> _Aim_: The listing below should be printed exactly, every line of it. Skip the pictures.
-- Start Stored data --
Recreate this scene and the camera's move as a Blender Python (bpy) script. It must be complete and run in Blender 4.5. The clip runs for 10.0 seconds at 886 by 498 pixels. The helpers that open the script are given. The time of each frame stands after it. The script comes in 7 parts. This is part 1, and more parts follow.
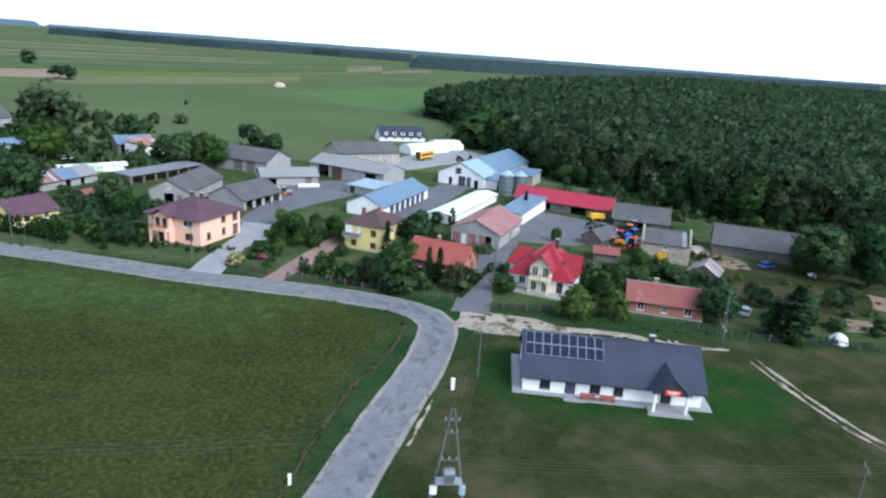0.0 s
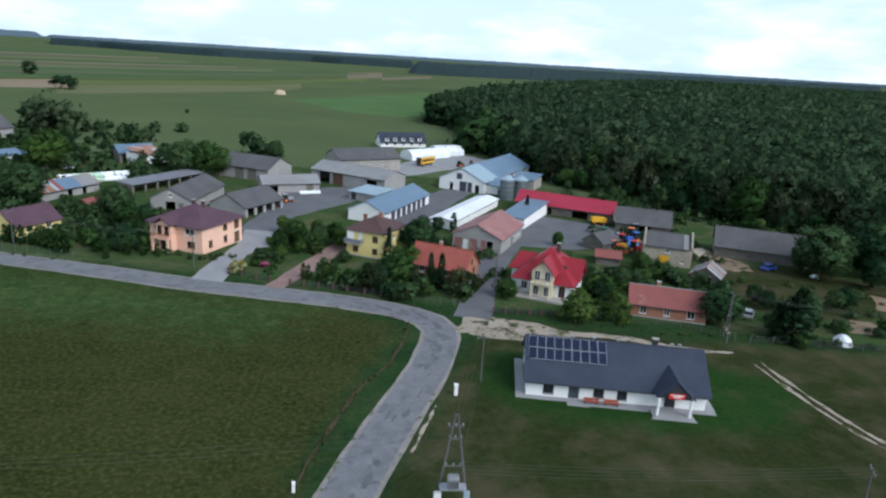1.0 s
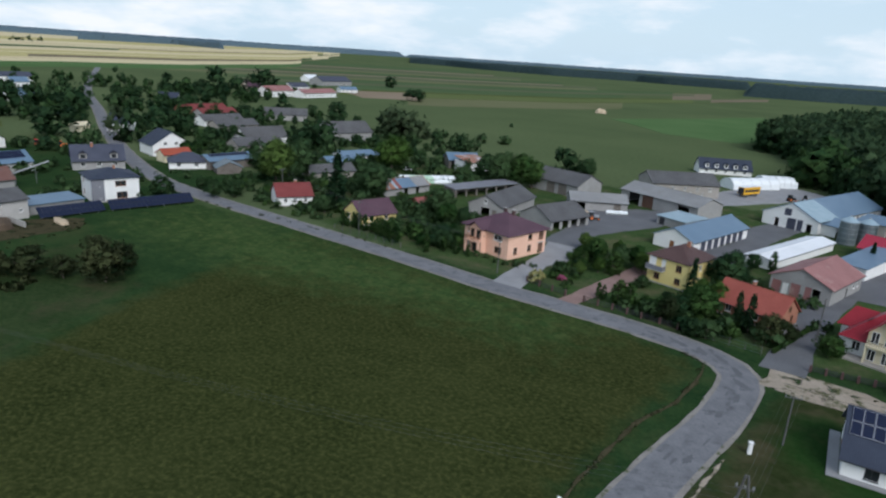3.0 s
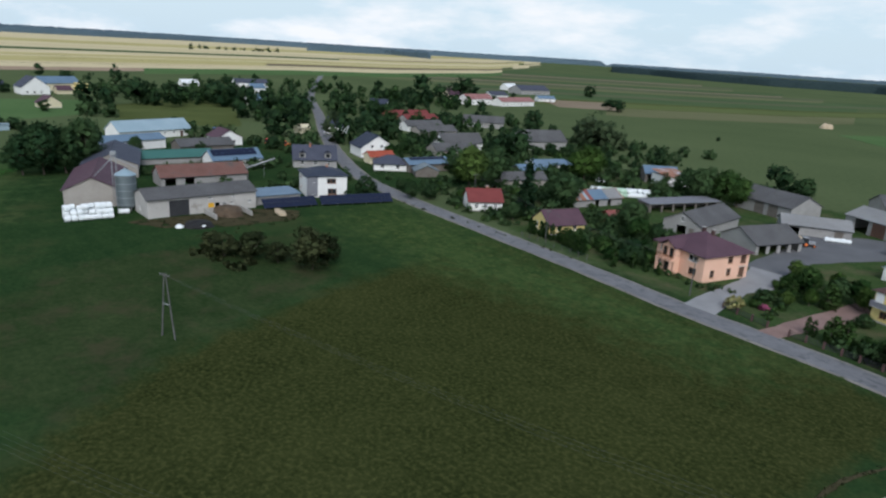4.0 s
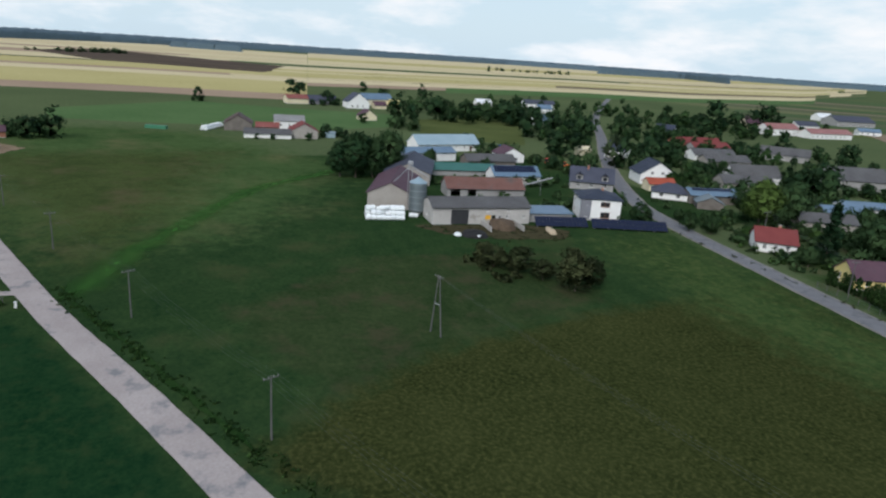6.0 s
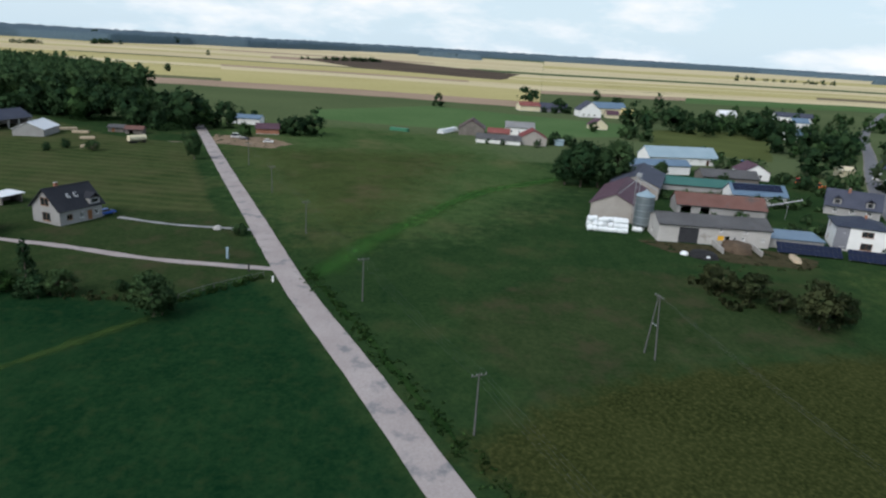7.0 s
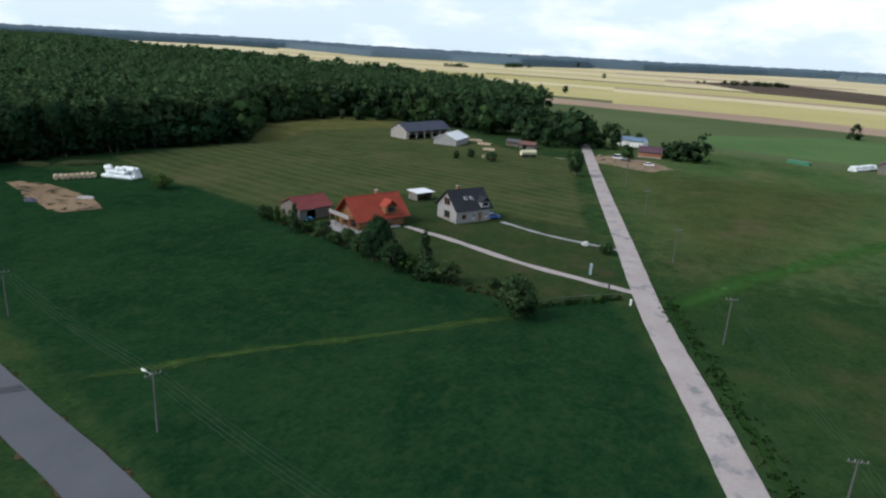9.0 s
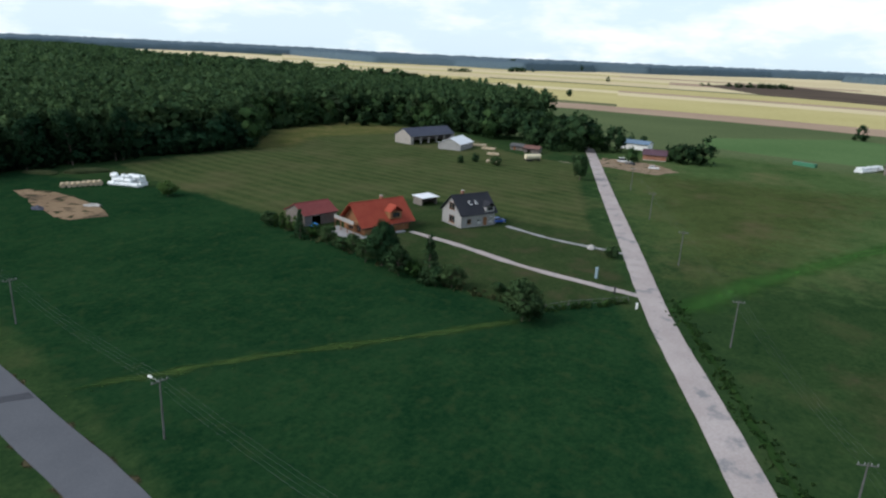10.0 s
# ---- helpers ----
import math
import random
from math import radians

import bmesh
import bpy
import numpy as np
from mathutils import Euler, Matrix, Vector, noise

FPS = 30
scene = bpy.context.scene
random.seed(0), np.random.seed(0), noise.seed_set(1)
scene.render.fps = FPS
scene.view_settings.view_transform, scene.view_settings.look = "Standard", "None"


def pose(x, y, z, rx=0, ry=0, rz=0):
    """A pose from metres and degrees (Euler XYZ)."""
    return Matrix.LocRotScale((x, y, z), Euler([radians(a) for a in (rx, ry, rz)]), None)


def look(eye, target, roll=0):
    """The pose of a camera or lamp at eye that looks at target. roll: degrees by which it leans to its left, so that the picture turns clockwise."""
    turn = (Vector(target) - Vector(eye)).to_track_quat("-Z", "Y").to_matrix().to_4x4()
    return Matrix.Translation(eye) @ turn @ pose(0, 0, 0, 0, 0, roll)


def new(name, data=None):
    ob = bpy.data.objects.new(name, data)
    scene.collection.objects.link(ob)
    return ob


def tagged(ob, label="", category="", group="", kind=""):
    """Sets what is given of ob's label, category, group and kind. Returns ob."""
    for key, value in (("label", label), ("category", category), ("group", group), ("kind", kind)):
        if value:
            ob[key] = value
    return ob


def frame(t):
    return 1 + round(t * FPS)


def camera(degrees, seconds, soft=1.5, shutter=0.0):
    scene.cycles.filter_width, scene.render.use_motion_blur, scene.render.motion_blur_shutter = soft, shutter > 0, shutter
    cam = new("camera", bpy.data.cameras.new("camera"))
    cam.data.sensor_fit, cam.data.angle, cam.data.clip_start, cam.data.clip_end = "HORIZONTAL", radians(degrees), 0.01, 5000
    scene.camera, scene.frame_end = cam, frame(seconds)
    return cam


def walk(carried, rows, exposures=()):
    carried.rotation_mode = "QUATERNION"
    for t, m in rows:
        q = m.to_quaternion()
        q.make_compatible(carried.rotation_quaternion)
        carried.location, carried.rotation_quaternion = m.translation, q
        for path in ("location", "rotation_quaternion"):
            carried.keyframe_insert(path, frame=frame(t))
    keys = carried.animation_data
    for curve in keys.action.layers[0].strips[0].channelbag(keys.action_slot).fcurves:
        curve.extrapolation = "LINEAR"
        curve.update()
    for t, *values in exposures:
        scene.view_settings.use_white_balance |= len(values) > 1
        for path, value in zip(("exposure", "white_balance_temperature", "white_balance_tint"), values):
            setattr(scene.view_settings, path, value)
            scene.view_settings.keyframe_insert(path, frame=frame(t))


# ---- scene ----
-- End Stored data --
> _Solution_:
Recreate this scene and the camera's move as a Blender Python (bpy) script. It must be complete and run in Blender 4.5. The clip runs for 10.0 seconds at 886 by 498 pixels. The helpers that open the script are given. The time of each frame stands after it. The script comes in 7 parts. This is part 1, and more parts follow.
0.0 s
1.0 s
3.0 s
4.0 s
6.0 s
7.0 s
9.0 s
10.0 s
# ---- helpers ----
import math
import random
from math import radians

import bmesh
import bpy
import numpy as np
from mathutils import Euler, Matrix, Vector, noise

FPS = 30
scene = bpy.context.scene
random.seed(0), np.random.seed(0), noise.seed_set(1)
scene.render.fps = FPS
scene.view_settings.view_transform, scene.view_settings.look = "Standard", "None"


def pose(x, y, z, rx=0, ry=0, rz=0):
    """A pose from metres and degrees (Euler XYZ)."""
    return Matrix.LocRotScale((x, y, z), Euler([radians(a) for a in (rx, ry, rz)]), None)


def look(eye, target, roll=0):
    """The pose of a camera or lamp at eye that looks at target. roll: degrees by which it leans to its left, so that the picture turns clockwise."""
    turn = (Vector(target) - Vector(eye)).to_track_quat("-Z", "Y").to_matrix().to_4x4()
    return Matrix.Translation(eye) @ turn @ pose(0, 0, 0, 0, 0, roll)


def new(name, data=None):
    ob = bpy.data.objects.new(name, data)
    scene.collection.objects.link(ob)
    return ob


def tagged(ob, label="", category="", group="", kind=""):
    """Sets what is given of ob's label, category, group and kind. Returns ob."""
    for key, value in (("label", label), ("category", category), ("group", group), ("kind", kind)):
        if value:
            ob[key] = value
    return ob


def frame(t):
    return 1 + round(t * FPS)


def camera(degrees, seconds, soft=1.5, shutter=0.0):
    scene.cycles.filter_width, scene.render.use_motion_blur, scene.render.motion_blur_shutter = soft, shutter > 0, shutter
    cam = new("camera", bpy.data.cameras.new("camera"))
    cam.data.sensor_fit, cam.data.angle, cam.data.clip_start, cam.data.clip_end = "HORIZONTAL", radians(degrees), 0.01, 5000
    scene.camera, scene.frame_end = cam, frame(seconds)
    return cam


def walk(carried, rows, exposures=()):
    carried.rotation_mode = "QUATERNION"
    for t, m in rows:
        q = m.to_quaternion()
        q.make_compatible(carried.rotation_quaternion)
        carried.location, carried.rotation_quaternion = m.translation, q
        for path in ("location", "rotation_quaternion"):
            carried.keyframe_insert(path, frame=frame(t))
    keys = carried.animation_data
    for curve in keys.action.layers[0].strips[0].channelbag(keys.action_slot).fcurves:
        curve.extrapolation = "LINEAR"
        curve.update()
    for t, *values in exposures:
        scene.view_settings.use_white_balance |= len(values) > 1
        for path, value in zip(("exposure", "white_balance_temperature", "white_balance_tint"), values):
            setattr(scene.view_settings, path, value)
            scene.view_settings.keyframe_insert(path, frame=frame(t))


# ---- scene ----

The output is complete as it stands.